The guide to live streaming with Morgan Tedd

10 December, 2020

Having recently directed a live stream for American-Canadian band, Misery Signals, who better than Morgan to share some live streaming tips and advice?

Morgan started his life as a musician, screaming into microphones and causing chaos on stages across the UK and European circuit. Performing in multiple bands while studying, he soon broadened his knowledge of music. While exploring the underground music scene, he also obtained a first and national diploma in Music, and then a degree in Music Technology from Keele University.

Morgan is a self-taught photographer, videographer, director and artist. It’s an interest that sparked from his time teaching for one of the world’s largest companies, Apple. Having now spent three years working in the creative industry as a full-time content creator, he has a wide and eclectic clientele, including artists such as Jaws, Jaykae and The Twang. He is also the in-house content creator at Midlands-based creative agency, RBH (Reece Bradley Hepburn), where he works alongside some of the area’s top creative minds, creating and delivering work for larger corporate clients.

Here are Morgan’s top tips on how to perfect your live-streaming:

Build your team

Creating an impressive and immersive live experience takes a lot of hard work and requires a whole team of talent. Whether that be on the real or the digital stage, it’s not enough to have a great videographer if the sound and set design is going to be sub-par. Seek out real talent, use your contacts, fellow students from other courses, or established creatives in your area and beyond. Do not leave a single role unfilled, as each will play an important part in bringing your creative vision to life.
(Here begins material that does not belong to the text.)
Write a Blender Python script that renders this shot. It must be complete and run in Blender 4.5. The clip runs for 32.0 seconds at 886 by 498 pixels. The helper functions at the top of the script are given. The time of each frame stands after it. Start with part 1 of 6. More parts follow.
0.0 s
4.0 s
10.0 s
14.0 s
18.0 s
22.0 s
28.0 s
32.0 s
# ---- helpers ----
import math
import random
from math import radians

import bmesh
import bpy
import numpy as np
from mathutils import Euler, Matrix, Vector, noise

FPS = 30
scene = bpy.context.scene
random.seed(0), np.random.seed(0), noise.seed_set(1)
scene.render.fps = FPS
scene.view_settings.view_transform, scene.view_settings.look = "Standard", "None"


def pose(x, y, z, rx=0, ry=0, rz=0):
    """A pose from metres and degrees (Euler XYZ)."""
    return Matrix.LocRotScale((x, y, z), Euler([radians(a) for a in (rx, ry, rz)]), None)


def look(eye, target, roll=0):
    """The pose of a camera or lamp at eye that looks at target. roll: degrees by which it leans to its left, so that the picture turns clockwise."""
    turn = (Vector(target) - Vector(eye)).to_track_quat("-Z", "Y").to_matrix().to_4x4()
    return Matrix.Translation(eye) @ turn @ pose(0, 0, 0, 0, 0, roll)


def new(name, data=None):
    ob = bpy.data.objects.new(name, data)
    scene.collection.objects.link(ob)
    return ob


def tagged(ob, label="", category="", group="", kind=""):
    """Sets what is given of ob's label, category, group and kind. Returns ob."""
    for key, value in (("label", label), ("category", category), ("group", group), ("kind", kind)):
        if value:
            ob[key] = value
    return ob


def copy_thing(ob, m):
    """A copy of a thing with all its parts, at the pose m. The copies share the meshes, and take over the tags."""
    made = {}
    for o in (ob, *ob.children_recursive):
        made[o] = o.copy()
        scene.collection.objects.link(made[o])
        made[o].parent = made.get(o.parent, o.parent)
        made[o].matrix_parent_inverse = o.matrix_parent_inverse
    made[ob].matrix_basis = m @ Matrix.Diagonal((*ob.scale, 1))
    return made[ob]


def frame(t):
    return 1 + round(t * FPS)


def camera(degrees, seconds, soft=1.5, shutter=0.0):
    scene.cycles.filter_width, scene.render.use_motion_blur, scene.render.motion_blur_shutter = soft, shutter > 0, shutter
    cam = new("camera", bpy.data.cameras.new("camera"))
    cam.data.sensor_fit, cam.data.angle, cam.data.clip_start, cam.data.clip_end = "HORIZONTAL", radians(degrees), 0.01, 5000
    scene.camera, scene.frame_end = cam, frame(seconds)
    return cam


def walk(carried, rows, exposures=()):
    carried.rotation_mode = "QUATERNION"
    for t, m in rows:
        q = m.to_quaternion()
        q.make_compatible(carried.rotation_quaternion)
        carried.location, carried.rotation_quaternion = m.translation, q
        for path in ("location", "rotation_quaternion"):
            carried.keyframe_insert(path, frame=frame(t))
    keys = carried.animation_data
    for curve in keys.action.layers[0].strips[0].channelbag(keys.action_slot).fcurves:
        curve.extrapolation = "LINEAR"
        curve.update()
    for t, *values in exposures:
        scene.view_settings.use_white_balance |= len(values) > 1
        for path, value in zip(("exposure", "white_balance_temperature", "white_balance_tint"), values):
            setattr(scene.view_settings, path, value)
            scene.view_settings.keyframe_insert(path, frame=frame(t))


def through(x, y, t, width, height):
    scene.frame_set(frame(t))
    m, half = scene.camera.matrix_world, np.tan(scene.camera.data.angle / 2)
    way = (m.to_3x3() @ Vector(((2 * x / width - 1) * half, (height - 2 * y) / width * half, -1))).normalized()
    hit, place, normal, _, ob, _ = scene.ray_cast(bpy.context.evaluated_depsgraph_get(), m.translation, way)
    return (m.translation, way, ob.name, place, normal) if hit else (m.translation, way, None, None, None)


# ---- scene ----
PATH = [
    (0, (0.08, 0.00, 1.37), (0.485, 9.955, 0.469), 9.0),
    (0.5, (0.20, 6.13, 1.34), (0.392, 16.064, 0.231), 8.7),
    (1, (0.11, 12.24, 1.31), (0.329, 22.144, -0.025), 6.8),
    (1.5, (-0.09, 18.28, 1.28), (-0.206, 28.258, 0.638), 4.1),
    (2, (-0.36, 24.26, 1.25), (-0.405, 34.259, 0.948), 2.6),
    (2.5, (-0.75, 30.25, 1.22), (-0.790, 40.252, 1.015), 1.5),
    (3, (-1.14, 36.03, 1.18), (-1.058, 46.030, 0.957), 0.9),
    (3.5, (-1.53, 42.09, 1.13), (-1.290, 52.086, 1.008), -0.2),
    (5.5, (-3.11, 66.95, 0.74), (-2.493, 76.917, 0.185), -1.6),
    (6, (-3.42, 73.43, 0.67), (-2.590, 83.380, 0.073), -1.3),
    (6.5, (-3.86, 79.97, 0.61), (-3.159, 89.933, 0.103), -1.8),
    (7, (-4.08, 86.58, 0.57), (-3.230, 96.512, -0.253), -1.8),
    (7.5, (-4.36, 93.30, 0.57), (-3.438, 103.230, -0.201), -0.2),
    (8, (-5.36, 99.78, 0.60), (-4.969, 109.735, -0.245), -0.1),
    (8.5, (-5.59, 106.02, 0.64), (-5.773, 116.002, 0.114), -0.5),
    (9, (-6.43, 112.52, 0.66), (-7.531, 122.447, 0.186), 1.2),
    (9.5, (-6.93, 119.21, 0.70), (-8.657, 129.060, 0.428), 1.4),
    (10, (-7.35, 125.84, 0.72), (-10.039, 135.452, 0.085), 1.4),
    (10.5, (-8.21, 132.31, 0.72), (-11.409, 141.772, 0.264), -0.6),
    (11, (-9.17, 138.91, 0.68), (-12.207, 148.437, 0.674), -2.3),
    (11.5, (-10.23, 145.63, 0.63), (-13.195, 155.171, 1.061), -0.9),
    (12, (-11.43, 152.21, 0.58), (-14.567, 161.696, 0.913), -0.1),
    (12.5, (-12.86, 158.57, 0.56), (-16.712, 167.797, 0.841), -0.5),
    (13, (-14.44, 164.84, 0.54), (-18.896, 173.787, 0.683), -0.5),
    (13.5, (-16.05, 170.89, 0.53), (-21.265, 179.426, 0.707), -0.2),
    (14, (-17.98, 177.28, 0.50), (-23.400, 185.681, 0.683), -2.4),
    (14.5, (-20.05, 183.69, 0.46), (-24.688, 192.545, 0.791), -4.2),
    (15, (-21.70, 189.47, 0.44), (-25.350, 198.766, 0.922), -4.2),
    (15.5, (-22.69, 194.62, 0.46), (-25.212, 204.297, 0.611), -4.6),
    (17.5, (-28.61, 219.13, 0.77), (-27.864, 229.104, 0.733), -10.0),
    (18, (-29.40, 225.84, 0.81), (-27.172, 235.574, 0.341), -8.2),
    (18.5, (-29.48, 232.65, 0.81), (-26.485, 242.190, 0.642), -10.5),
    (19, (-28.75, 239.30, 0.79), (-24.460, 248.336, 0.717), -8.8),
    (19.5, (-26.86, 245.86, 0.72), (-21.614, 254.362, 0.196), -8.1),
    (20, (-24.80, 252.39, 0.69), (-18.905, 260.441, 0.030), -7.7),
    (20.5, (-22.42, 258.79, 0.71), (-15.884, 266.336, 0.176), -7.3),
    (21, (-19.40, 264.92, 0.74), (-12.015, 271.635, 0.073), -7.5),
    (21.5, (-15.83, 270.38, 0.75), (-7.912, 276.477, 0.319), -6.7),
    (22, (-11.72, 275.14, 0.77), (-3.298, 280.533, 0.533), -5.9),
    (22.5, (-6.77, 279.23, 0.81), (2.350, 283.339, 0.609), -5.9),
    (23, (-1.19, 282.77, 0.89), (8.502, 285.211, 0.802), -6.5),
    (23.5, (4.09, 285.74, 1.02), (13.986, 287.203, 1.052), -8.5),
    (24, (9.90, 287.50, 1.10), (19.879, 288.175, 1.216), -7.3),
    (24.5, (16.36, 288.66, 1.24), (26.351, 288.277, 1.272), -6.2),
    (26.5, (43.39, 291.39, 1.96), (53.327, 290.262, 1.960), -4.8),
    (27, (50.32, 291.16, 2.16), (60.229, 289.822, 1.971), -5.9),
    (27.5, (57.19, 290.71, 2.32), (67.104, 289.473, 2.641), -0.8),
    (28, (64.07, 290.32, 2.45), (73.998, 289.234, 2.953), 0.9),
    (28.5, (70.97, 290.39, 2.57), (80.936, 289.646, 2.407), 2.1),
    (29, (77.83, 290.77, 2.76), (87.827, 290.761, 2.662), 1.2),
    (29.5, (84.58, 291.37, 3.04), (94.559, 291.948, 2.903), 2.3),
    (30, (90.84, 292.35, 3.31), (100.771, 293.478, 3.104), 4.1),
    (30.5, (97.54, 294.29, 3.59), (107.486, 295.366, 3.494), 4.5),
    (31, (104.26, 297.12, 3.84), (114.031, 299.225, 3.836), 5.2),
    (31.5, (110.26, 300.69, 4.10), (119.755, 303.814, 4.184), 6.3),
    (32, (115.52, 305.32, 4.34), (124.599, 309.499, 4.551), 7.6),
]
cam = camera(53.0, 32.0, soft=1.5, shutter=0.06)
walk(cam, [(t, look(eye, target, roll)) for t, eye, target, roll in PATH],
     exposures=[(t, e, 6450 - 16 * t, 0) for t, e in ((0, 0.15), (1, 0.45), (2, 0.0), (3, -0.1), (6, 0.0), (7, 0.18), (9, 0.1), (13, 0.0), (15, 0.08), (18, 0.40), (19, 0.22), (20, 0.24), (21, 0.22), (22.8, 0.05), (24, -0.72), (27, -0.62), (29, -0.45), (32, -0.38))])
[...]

Planning, planning and more planning

Meet your team to talk about your ideas, whether that be digitally or face-to-face. Be open and honest about what your expectations are for the live visual, then plan accordingly from there. Assigning roles and responsibilities, along with deadlines, is key to making sure everyone is on the same page, at the same time. I recommend using a shared online calendar. That way, everyone can stay updated.

Push boundaries

Although a live-streamed event can feel like a slightly soulless version of the magic of face-to-face live music that we knew pre-Covid, it does carry with it a whole world of new possibilities, which otherwise would not be possible on the actual stage. Have you always wanted to incorporate pyrotechnics into your stage show on a particularly dramatic section of your live performances? Or wanted to have a projector playing vintage 8mm film over you as you play your solo? Or have you always wanted to have a video background, which changes with the mood of your performance? Each of these and so much more is possible with a talented editor/director at the helm of your visual project. Nothing is impossible with this, so be brave! Go big or go home. Or go big whilst staying at home. Either way, GO BIG!

Meet and greet

Some bands have followed their performances with a digital meet and greet. Using services such as Zoom, artists can now virtually meet their fans/audience, which is another incentive for them to purchase a ticket if it comes with that added extra bragging value of meeting the band – something that is less viable in a live event situation.

Exclusivity… For everyone

Marketing isn’t something that bands actively think about much, but they do it anyway without thinking. For your event to bring your fans and even soon-to-be fans, it needs to appear exclusive, rare and enticing! This live show should be above and beyond what they have ever seen from you before.

People love to shout about having access to something exclusive. So, adding limited-edition merchandise for the event allows your fans to let people know that they were there. It also brings a bit of extra cash to your group to help pay the creatives that have assisted in making this whole thing a reality.

Big thanks to Morgan for his great advice.